Qu’est ce que ces résultats disent de la situation à Taïwan ? Quelle est la situation de l’opinion publique taïwanaise ?

Les résultats de l’élection présidentielle et des élections législatives nous apprennent 3 choses: tout d’abord qu’il existe une méfiance vis-à-vis de la Chine à Taiwan qui reste vivace sur l’île; deuxièmement qu’une majorité des taiwanais ne sont pas radicalement opposés à la coopération (tout du moins économique) avec la Chine; et enfin qu’il y a un rejet des politiciens et des partis classiques taiwanais.

Sur le premier point, l’exemple des derniers jours de campagne du Kuomintang (KMT), parti le plus partisan d’un rapprochement avec la Chine, est caractéristique. Les différents sondages réalisés en 2023 nous promettaient un scrutin serré, certes William Lai était donné en tête la plupart du temps, mais son avance était de 2 ou 3 points et le Kuomintang semblait en mesure de rattraper son retard, surtout grâce à l’activisme chinois sur les réseaux sociaux alors que les Taiwanais ont été bombardés de fake news hostiles à Lai. Mais dans les dernières semaines de la campagne, Ma Ying-jeou, le dernier président issu du parti de Tchang Kaï-chek (entre 2008 et 2015) a déclaré dans les médias être favorable à la réunification des 2 Chines. Énorme levée de bouclier à Taiwan, alors que la majorité de Taiwanais ont crié au scandale, poussant le candidat Hou Yu-ih et son équipe de campagne à interdire l’entrée à Ma lors des dernières réunions politiques, de peur d’être associé à ces déclarations polémiques. On peut parler d’un véritable « bad buzz » avec ces déclarations, et cela a dû convaincre les indécis de voter pour Lai.

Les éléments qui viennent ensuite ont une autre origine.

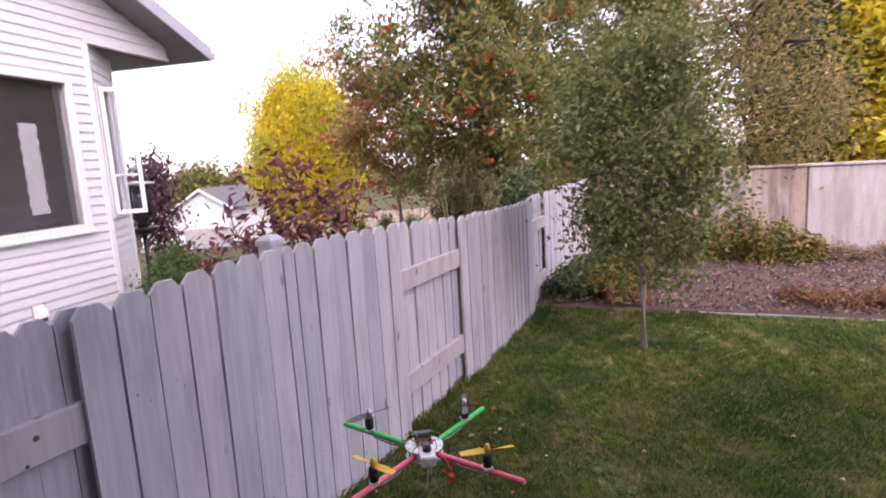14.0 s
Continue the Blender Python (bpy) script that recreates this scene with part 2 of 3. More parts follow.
L_YUCCA = leaf_material("sword_leaves", [(0, (0.13, 0.16, 0.055)), (1, (0.34, 0.34, 0.13))], 0.15)
L_FALLEN = leaf_material("fallen_leaves", [(0, (0.34, 0.14, 0.06)), (0.6, (0.45, 0.26, 0.12)), (1, (0.52, 0.42, 0.24))], 0.05)
BERRY = mottled("rowan_berries", (0.38, 0.045, 0.020), (0.55, 0.10, 0.035), 20.0, 0.35, 0.02)
BLOOM = mottled("pink_petals", (0.55, 0.10, 0.22), (0.65, 0.2, 0.34), 20.0, 0.6, 0.02)

# ---- mesh tools ----
def part(name, bm, mat, parent=None, label=""):
    """Links a bmesh as one mesh object, under a thing or a part."""
    me = bpy.data.meshes.new(name)
    bm.to_mesh(me)
    bm.free()
    return place(name, me, mat, parent, label)


def place(name, me, mat, parent=None, label=""):
    if mat and not me.materials:
        me.materials.append(mat)
    ob = new(name, me)
    ob.parent = parent
    if label:
        tagged(ob, label)
    return ob


def empty(name, at=(0, 0, 0), turn=0.0):
    ob = new(name)
    ob.matrix_basis = pose(*at, 0, 0, turn)
    return ob


def box(bm, x0, y0, z0, x1, y1, z1, m=None):
    c = [(x, y, z) for z in (z0, z1) for y in (y0, y1) for x in (x0, x1)]
    v = [bm.verts.new(m @ Vector(p) if m else p) for p in c]
    for f in ((0, 2, 3, 1), (4, 5, 7, 6), (0, 1, 5, 4), (2, 6, 7, 3), (0, 4, 6, 2), (1, 3, 7, 5)):
        bm.faces.new([v[i] for i in f])
    return v


def bevelled(width, segments=1, *boxes, m=None):
    bm = bmesh.new()
    for b in boxes:
        box(bm, *b, m=m)
    bmesh.ops.bevel(bm, geom=bm.edges[:], offset=width, segments=segments, affect="EDGES")
    return bm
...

Même si les Taiwanais ne veulent pas entendre parler d’une réunification et ne veulent pas connaître le même destin que Hong-Kong, ils ne sont pas pour autant opposés à une coopération économique avec la Chine. C’est pour cela que plus de 50% des votes se sont portés vers le Kuomintang ou le TPP, deux partis favorables à une coopération et des discussions avec Pékin. Les élections législatives qui se sont tenues ce samedi, ont accouché d’un Yuan Législatif (chambre unique du parlement) sans majorité claire pour un parti, mais ensemble, KMT et TPP disposent de la majorité absolue. Ils devraient avoir du mal à s’entendre sur le principe d’un front « bleu uni », étant donné que cette alliance avait échoué en novembre dernier pour cause de divergences trop grandes, mais la force de ces partis favorables aux discussions avec Pékin est marquante. Surtout, cela promet des maux de tête au président élu, qui devra composer avec ce parlement divisé, à l’image de la population taïwanaise.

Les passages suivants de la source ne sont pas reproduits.